— start DATA LINES —

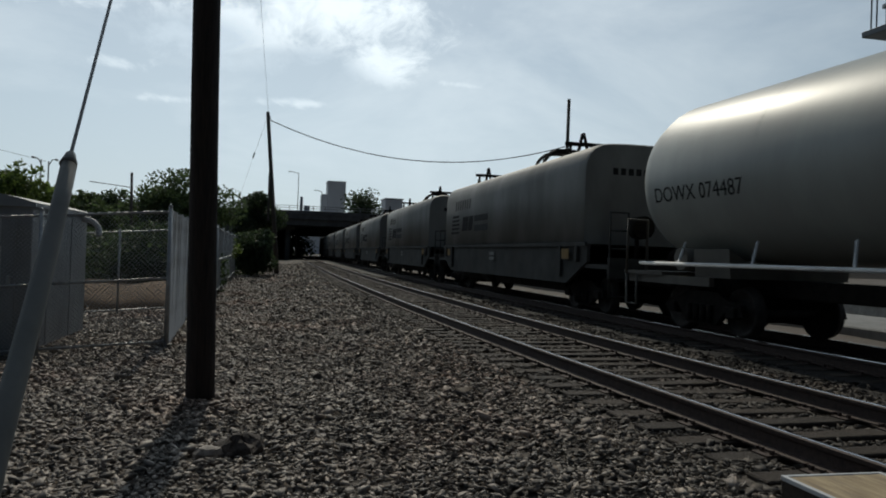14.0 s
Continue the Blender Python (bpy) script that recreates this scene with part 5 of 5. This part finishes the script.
def build_bridge():
    b = thing("road_bridge", "dark concrete road overpass crossing above the tracks with railing", "bridge")
    # Deck runs far back so that the opening beneath it turns dark.
    y0, y1 = 130.0, 230.0
    part("deck", bm_box(bmesh.new(), -60, 62, y0, y1, 7.0, 8.05, 0.05), BRIDGE, b)
    part("parapet", bm_box(bmesh.new(), -60, 62, y0 - 0.15, y0 + 0.2, 7.8, 8.45, 0.03), BRIDGE, b)
    for k in range(32):
        part("girder", bm_box(bmesh.new(), -16, 24, y0 + 0.6 + k * 3.1, y0 + 1.2 + k * 3.1, 6.0, 7.0), BRIDGE, b)
    for x0, x1 in ((-16, -1.5), (17.5, 30)):
        part("abutment", bm_box(bmesh.new(), x0, x1, y0 + 0.4, y1 - 0.4, -0.5, 7.0, 0.05), BRIDGE, b)
    for yy in np.arange(y0 + 6, y1, 13.0):
        for x in (1.6, 4.0):
            part("pier", bm_tube(bmesh.new(), (x, yy, -0.5), (x, yy, 5.2), 0.5, n=16), BRIDGE, b)
        part("pier_cap", bm_box(bmesh.new(), 0.4, 5.2, yy - 0.6, yy + 0.6, 5.2, 6.0, 0.05), BRIDGE, b)
    for x in np.arange(-40, 40, 2.0):
        part("rail_post", bm_box(bmesh.new(), x - 0.05, x + 0.05, y0 - 0.02, y0 + 0.08, 8.55, 9.25), LAMP_STEEL, b)
    for z in (8.85, 9.22):
        part("handrail", bm_box(bmesh.new(), -60, 62, y0, y0 + 0.07, z, z + 0.08), LAMP_STEEL, b)
    e = thing("embankment", "earth embankment under the bridge approach", "embankment", kind="structure")
    part("slope", bm_loft(bmesh.new(), [[(x, y, z) for y, z in ((118, -0.5), (129.6, 6.8), (230, 6.8), (238, -0.5))] for x in (-120, -16)], smooth=False), GROUND, e)
    part("slope", bm_loft(bmesh.new(), [[(x, y, z) for y, z in ((118, -0.5), (129.6, 6.8), (230, 6.8), (238, -0.5))] for x in (30, 130)], smooth=False), GROUND, e)


def build_tower():
    t = thing("tower_block", "distant pale grey concrete tower in two steps", "building")
    y = 430
    part("wall", bm_box(bmesh.new(), 30.0, 40.2, y, y + 14, 0, 41.5, 0.1), TOWER, t)
    part("wing", bm_box(bmesh.new(), 26.8, 30.0, y + 1, y + 13, 0, 34.4, 0.1), TOWER, t)
    part("roof", bm_box(bmesh.new(), 29.8, 40.4, y - 0.2, y + 14.2, 41.5, 42.0), TOWER, t)
    b = thing("low_building", "distant low pale flat-roofed building", "building")
    part("wall", bm_box(bmesh.new(), 14, 26, 420, 440, 0, 24, 0.1), TOWER, b)
    part("roof_box", bm_box(bmesh.new(), 17, 20, 425, 432, 24, 27), TOWER_DARK, b)
    part("chimney", bm_tube(bmesh.new(), (15.5, 428, 24), (15.5, 428, 32), 0.8, n=10), TOWER_DARK, b)
    w = thing("warehouse", "grey flat-roofed building behind the train", "building")
    part("wall", bm_box(bmesh.new(), 56, 65, 380, 395, 0, 29.5, 0.1), TOWER, w)
    part("roof", bm_box(bmesh.new(), 55.7, 65.3, 379.7, 395.3, 29.5, 30.1), TOWER_DARK, w)


def build_beyond():
    """The paved yard on the other side of the train."""
    y = solo("paved_yard", bm_box(bmesh.new(), 15.5, 46, -30, 90, -0.2, 0.16), PALE, "sunlit pale concrete yard beyond the train", "pavement", kind="structure")
    k = solo("kerb", bm_box(bmesh.new(), 15.2, 15.5, -30, 90, -0.2, 0.30, 0.03), PALE, "pale concrete kerb", "kerb", kind="structure")
    g = thing("guard_rail", "low pale metal guard rail along the yard", "guard rail")
    for yy in np.arange(-10, 60, 4.0):
        part("post", bm_box(bmesh.new(), 16.55, 16.67, yy - 0.06, yy + 0.06, 0.1, 0.85), GALV, g)
    part("beam", bm_box(bmesh.new(), 16.45, 16.52, -12, 62, 0.5, 0.8, 0.02), GALV, g)


def build_billboard():
    b = thing("billboard", "dark grey steel billboard back with catwalk on tall posts", "billboard")
    part("panel", bm_box(bmesh.new(), 21.9, 22.3, 10.0, 22.35, 9.95, 14.0, 0.03), SLATE, b)
    part("catwalk", bm_box(bmesh.new(), 21.2, 22.9, 9.8, 22.6, 9.6, 9.8, 0.02), SLATE, b)
    for z in (10.6, 11.6, 12.6):
        part("stringer", bm_box(bmesh.new(), 21.78, 21.9, 10.0, 22.35, z, z + 0.14), LAMP_STEEL, b)
    for y in (11.5, 21.0):
        part("post", bm_tube(bmesh.new(), (22.4, y, -0.2), (22.4, y, 13.5), 0.16, n=10), LAMP_STEEL, b)
    for y in (22.38, 22.62):
        part("ladder_rail", bm_tube(bmesh.new(), (21.6, y, 9.8), (21.6, y, 12.0), 0.03, n=6), LAMP_STEEL, b)


def build_crossing():
    c = thing("crossing_panel", "sun-bleached tan crossing slab with pale steel edging beside the rail", "crossing panel")
    top = RAIL_Z - 0.02
    for x0, x1 in ((4.83, 5.535), (5.90, 7.15)):
        slab = part("slab", bm_box(bmesh.new(), x0 + 0.03, x1 - 0.03, 0.4, 4.57, top - 0.22, top - 0.004, 0.006), PLANK, c)
        # Dark timber colour puts the shade of the slab's sides into them.
        part("skirt", bm_box(bmesh.new(), x0 + 0.006, x1 - 0.006, 0.39, 4.594, top - 0.26, top - 0.03), TIE, c, "side darkened for its shade")
        for a, b, y0, y1 in ((x0, x0 + 0.03, 0.39, 4.6), (x1 - 0.03, x1, 0.39, 4.6), (x0 + 0.03, x1 - 0.03, 4.57, 4.6)):
            part("edging", bm_box(bmesh.new(), a, b, y0, y1, top - 0.03, top, 0.004), CABINET_LIGHT, c, "worn pale steel edge")
        for y in (1.0, 2.6, 3.95):
            part("lifting_slot", bm_box(bmesh.new(), (x0 + x1) / 2 + 0.05, (x0 + x1) / 2 + 0.09, y - 0.11, y + 0.11, top - 0.004, top - 0.0015), BLACK, slab, "dark lifting slot")


def build_litter():
    bm = bmesh.new()
    bmesh.ops.create_icosphere(bm, subdivisions=3, radius=0.05)
    for v in bm.verts:
        v.co.z *= 0.88
        v.co *= 1 + 0.04 * math.sin(v.co.x * 90) * math.cos(v.co.y * 70)
    for f in bm.faces:
        f.smooth = True
    solo("orange", bm, ORANGE, "orange lying on the gravel", "fruit", pose(0.06, 4.80, 0.045))
    rng = random.Random(8)
    bm = bmesh.new()
    out = [(0.24 * math.cos(a) * rng.uniform(0.8, 1.15), 0.2 * math.sin(a) * rng.uniform(0.75, 1.1)) for a in np.linspace(0, math.tau, 15)[:-1]]
    bm_loft(bm, [[(x * k * rng.uniform(0.85, 1.1), y * k * rng.uniform(0.85, 1.1), z * rng.uniform(0.6, 1.25)) for x, y in out] for k, z in ((1, -0.03), (1, 0.03), (0.85, 0.075), (0.5, 0.105), (0.2, 0.11))], smooth=False)
    solo("flat_rock", bm, DARK_ROCK, "flat dark piece of old timber or rock on gravel", "rock", pose(1.59, 6.92, 0.012, 3, -4, 20))
    bm = bm_loft(bmesh.new(), [[(0.13 * k * math.cos(t) * rng.uniform(0.85, 1.1), 0.09 * k * math.sin(t) * rng.uniform(0.85, 1.1), z) for t in np.linspace(0, math.tau, 10)[:-1]] for k, z in ((1, -0.03), (1, 0.03), (0.7, 0.07), (0.25, 0.085))], smooth=False)
    solo("pale_rock", bm, STONE, "pale flat broken rock lying on gravel", "rock", pose(1.38, 6.76, 0.012, 0, 6, 35))
    bm = bmesh.new()
    bm_box(bm, -0.11, 0.11, -0.05, 0.05, -0.01, 0.035, 0.012)
    solo("debris", bm, DARK_ROCK, "small dark chunk of debris on gravel", "debris", pose(1.70, 9.8, 0.03, 0, 0, 10))
    bm = bmesh.new()
    bm_tube(bm, (0, 0, 0), (0.1, -0.34, 0.1), 0.012, 0.006, n=6)
    bm_tube(bm, (0, 0, 0.01), (-0.06, 0.18, 0.05), 0.008, 0.004, n=6)
    solo("stick", bm, PLANK, "pale broken stick lying against the rail", "stick", pose(5.42, 8.75, 0.23))
    solo("paper_scrap", bm_box(bmesh.new(), -0.04, 0.04, -0.03, 0.03, 0, 0.006), WHITE, "small white paper scrap on gravel", "litter", pose(-0.92, 7.4, 0.03, 8, -5, 30))


build_ground()
build_track("near_track", 0.0, "near railway track of rusty rails on weathered timber ties", -60, 400, 200)
build_track("far_track", TRACK_SPACING, "far railway track under the passing train", -230, 440, 70)
build_ballast()
build_shaded_bed()
build_pole()
build_guy()
build_far_pole(2.03, 53.0, 0.13, 1.04, 53.0, 11.0, 0.17, "leaning grey wooden utility pole beside the track")
build_far_pole(20.7, 47.9, 0.0, 20.75, 47.9, 12.45, 0.15, "tall thin dark pole standing behind the train", False)
build_far_pole(-8.55, 60, -0.4, -8.72, 60, 7.0, 0.13, "short dark wooden pole among trees", False)
build_wire("overhead_wire", (1.12, 53.0, 10.5), (20.75, 47.9, 9.3), 1.9, 0.032, "slack black overhead wire between poles")
build_wire("overhead_wire", (1.1, 53.0, 10.8), (0.2, 26.0, 19.5), 0.5, 0.008, "thin wire rising from the leaning pole")
build_wire("street_wire", (-8.72, 60, 5.9), (-11.6, 60, 6.2), 0.0, 0.03, "thin lamp arm wire beside a wooden pole")
build_wire("overhead_wire", (-14.6, 60, 7.5), (-34.0, 55, 13.5), 0.6, 0.012, "thin wire sloping up from the street lamps")
build_wire("guy_strand", (0.98, 52.9, 10.5), (-2.2, 52.9, -0.2), 0.0, 0.007, "thin steel guy strand from the leaning pole")
solo("strand_insulator", bm_tube(bmesh.new(), (0.162, 52.9, 7.80), (0.277, 52.9, 8.18), 0.045, 0.045, n=8), CABLE, "dark insulator on a thin guy strand", "insulator")
build_fence()
build_cabinets()
build_markers()
build_tuft("dry_grass", "rounded clump of dry yellow grass", DRY_GRASS, -1.40, 6.95, 0.30, 0.27, 0.56, 6500, 1)
build_tuft("dry_grass", "dull brown-gold clump of dry grass", BROWN_GRASS, -1.63, 6.76, 0.21, 0.22, 0.47, 3600, 6)
build_tuft("dry_grass", "low brown fringe of dry grass", BROWN_GRASS, -1.27, 6.66, 0.22, 0.14, 0.28, 1800, 7)
build_tuft("dry_grass", "small clump of dry brown grass", BROWN_GRASS, -0.98, 7.95, 0.27, 0.22, 0.44, 2400, 2)
build_tuft("dry_grass", "thin low scatter of dry straw on gravel", STRAW, -0.80, 7.25, 0.55, 0.55, 0.12, 3600, 3)
build_tuft("dry_grass", "thin scatter of dry straw round the clumps", BROWN_GRASS, -1.15, 7.05, 0.95, 0.7, 0.08, 1200, 4)
build_tuft("dry_grass", "small dull green weed beside dry grass", LEAF_LIGHT, -0.66, 8.1, 0.14, 0.10, 0.26, 400, 5)
build_bridge()
build_tower()
build_beyond()
build_billboard()
build_crossing()
build_litter()
build_tree("broad green street tree behind the fence", -6.5, 70, 0, 9.4, 9.0, LEAF, 21, 11000, 0.17)
build_tree("dark green tree beside the bridge", -0.6, 95, 0, 10.2, 6.2, LEAF_DARK, 22, 7000, 0.19)
build_tree("sparse dark tree beyond the bridge", 21.5, 176, 0, 19.5, 9.0, LEAF_DARK, 23, 2300, 0.32, 0.35, 22)
build_tree("small tree beyond the bridge", 28, 182, 0, 13.0, 9.0, LEAF_DARK, 24, 1700, 0.3, 0.35, 14)
build_tree("green tree behind the cabinets", -15, 50, -0.5, 6.8, 6.0, LEAF_LIGHT, 25, 6000, 0.14)
build_tree("round green tree behind the cabinets", -9.2, 50, -0.5, 6.1, 3.6, LEAF, 26, 5000, 0.13)
build_tree("feathery young tree behind the fence", -9.8, 40, -0.5, 6.4, 3.2, LEAF_LIGHT, 27, 2600, 0.14, 0.25, 14)
build_tree("dark tree at the edge of the lot", -13.8, 40, -0.5, 5.9, 4.0, LEAF_DARK, 28, 4500, 0.13)
build_tree("low dark bush at the fence end", 0.5, 48, 0.15, 3.7, 2.7, LEAF_DARK, 31, 9000, 0.09, 0.0, 16, "bush")
build_tree("yellow green shrub behind the fence", -1.7, 42, 0.1, 3.4, 2.8, LEAF_LIGHT, 32, 5000, 0.09, 0.0, 14, "bush")
build_tree("green hedge behind the enclosure", -4.6, 34, -0.3, 3.1, 4.6, LEAF, 33, 7000, 0.10, 0.0, 16, "bush")
build_tree("green hedge behind the enclosure", -9.5, 34, -0.5, 3.1, 5.0, LEAF, 34, 7000, 0.10, 0.0, 16, "bush")
build_tree("dense dark hedge behind the enclosure", -2.2, 29, 0.0, 2.7, 4.4, LEAF_DARK, 38, 8000, 0.09, 0.0, 18, "bush")
build_tree("dense dark hedge behind the enclosure", -6.2, 28, -0.3, 2.7, 4.8, LEAF_DARK, 39, 8000, 0.09, 0.0, 18, "bush")
# Trees added at the underpass end to block bright sky behind.
build_tree("leafy trees added to block the sky behind the underpass", 4, 215, 0, 9.0, 16.0, LEAF_DARK, 35, 6000, 0.4, 0.0, 16)
build_tree("green trees along the street", -24, 80, 0, 9.0, 9.0, LEAF, 36, 6000, 0.2)
build_tree("green trees along the street", -16, 85, 0, 8.0, 7.5, LEAF_DARK, 37, 6000, 0.2)
build_lamp_post(-14.9, 60, 7.6, -0.5, "twin slim grey street lamp post", 0.08)
build_lamp_post(-14.4, 60, 7.5, 0.5, "slim grey street lamp post", 0.08)
build_lamp_post(5.9, 150, 16.9, -1.6, "tall slim street lamp on the bridge", 0.11)
build_lamp_post(10.5, 150, 13.5, -1.2, "slim street lamp on the bridge", 0.1)
build_train()
for car, s, half in CARS:
    SPIN_NEAR += [o for o in car.children_recursive if o.name.startswith("wheelset")]
motions()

— end DATA LINES —

— EXERCISE TASK —
The lines from the one containing "Continue the Blender" to the one containing "130)], smooth=False), GROUND, e)", both included, are to be extracted exactly; give no other line.

— THE SOLUTION —
Continue the Blender Python (bpy) script that recreates this scene with part 5 of 5. This part finishes the script.
def build_bridge():
    b = thing("road_bridge", "dark concrete road overpass crossing above the tracks with railing", "bridge")
    # Deck runs far back so that the opening beneath it turns dark.
    y0, y1 = 130.0, 230.0
    part("deck", bm_box(bmesh.new(), -60, 62, y0, y1, 7.0, 8.05, 0.05), BRIDGE, b)
    part("parapet", bm_box(bmesh.new(), -60, 62, y0 - 0.15, y0 + 0.2, 7.8, 8.45, 0.03), BRIDGE, b)
    for k in range(32):
        part("girder", bm_box(bmesh.new(), -16, 24, y0 + 0.6 + k * 3.1, y0 + 1.2 + k * 3.1, 6.0, 7.0), BRIDGE, b)
    for x0, x1 in ((-16, -1.5), (17.5, 30)):
        part("abutment", bm_box(bmesh.new(), x0, x1, y0 + 0.4, y1 - 0.4, -0.5, 7.0, 0.05), BRIDGE, b)
    for yy in np.arange(y0 + 6, y1, 13.0):
        for x in (1.6, 4.0):
            part("pier", bm_tube(bmesh.new(), (x, yy, -0.5), (x, yy, 5.2), 0.5, n=16), BRIDGE, b)
        part("pier_cap", bm_box(bmesh.new(), 0.4, 5.2, yy - 0.6, yy + 0.6, 5.2, 6.0, 0.05), BRIDGE, b)
    for x in np.arange(-40, 40, 2.0):
        part("rail_post", bm_box(bmesh.new(), x - 0.05, x + 0.05, y0 - 0.02, y0 + 0.08, 8.55, 9.25), LAMP_STEEL, b)
    for z in (8.85, 9.22):
        part("handrail", bm_box(bmesh.new(), -60, 62, y0, y0 + 0.07, z, z + 0.08), LAMP_STEEL, b)
    e = thing("embankment", "earth embankment under the bridge approach", "embankment", kind="structure")
    part("slope", bm_loft(bmesh.new(), [[(x, y, z) for y, z in ((118, -0.5), (129.6, 6.8), (230, 6.8), (238, -0.5))] for x in (-120, -16)], smooth=False), GROUND, e)
    part("slope", bm_loft(bmesh.new(), [[(x, y, z) for y, z in ((118, -0.5), (129.6, 6.8), (230, 6.8), (238, -0.5))] for x in (30, 130)], smooth=False), GROUND, e)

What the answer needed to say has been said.